[start of Dataset extract]

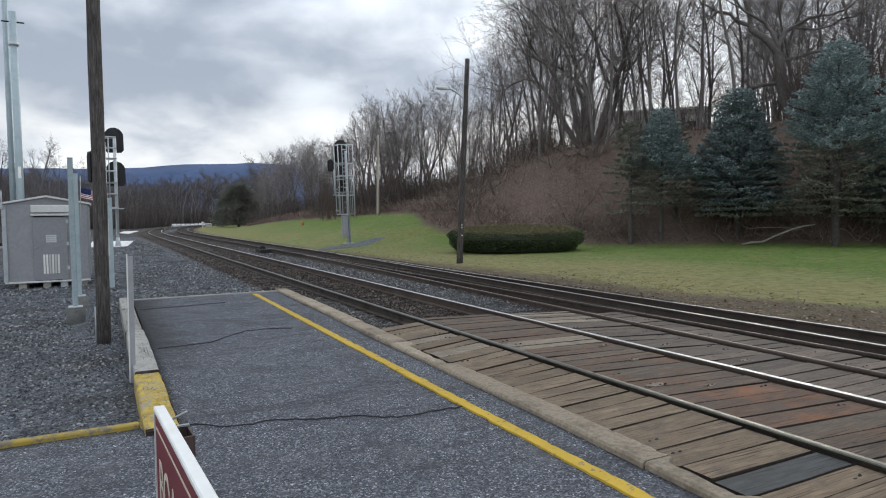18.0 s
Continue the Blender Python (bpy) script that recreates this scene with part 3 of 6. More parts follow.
# ---- platform ----
KERB_INNER = [(-9, -2.02), (0, -1.58), (3.07, -1.43), (4.45, -1.37), (6.7, -1.32), (8.7, -1.25), (11, -1.16), (14.8, -1.05)]
KERB_WIDE = 0.26


PLAT_X0, PLAT_END = -4.05, 14.75


def flat_z(x, y):
    return 0.012 * noise.noise((x * 1.5, y * 0.55, 9)) - 0.012


def make_platform():
    bm = bmesh.new()
    nx, ny = 24, 110

    def spot(i, j):
        y = -9 + (PLAT_END + 9) * j / ny
        return PLAT_X0 + (between(y, KERB_INNER) + 0.02 - PLAT_X0) * i / nx, y

    grid = [[bm.verts.new((*spot(i, j), flat_z(*spot(i, j)))) for i in range(nx + 1)] for j in range(ny + 1)]
    for a, b in zip(grid, grid[1:]):
        for i in range(nx):
            bm.faces.new((a[i], a[i + 1], b[i + 1], b[i])).smooth = True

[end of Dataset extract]

▶ **Brief**
Starting at the first line of the material, output exactly the lines up to and including the one with "nx, ny = 24, 110". Do not include the pictures.

▶ **Answer in full**
18.0 s
Continue the Blender Python (bpy) script that recreates this scene with part 3 of 6. More parts follow.
# ---- platform ----
KERB_INNER = [(-9, -2.02), (0, -1.58), (3.07, -1.43), (4.45, -1.37), (6.7, -1.32), (8.7, -1.25), (11, -1.16), (14.8, -1.05)]
KERB_WIDE = 0.26


PLAT_X0, PLAT_END = -4.05, 14.75


def flat_z(x, y):
    return 0.012 * noise.noise((x * 1.5, y * 0.55, 9)) - 0.012


def make_platform():
    bm = bmesh.new()
    nx, ny = 24, 110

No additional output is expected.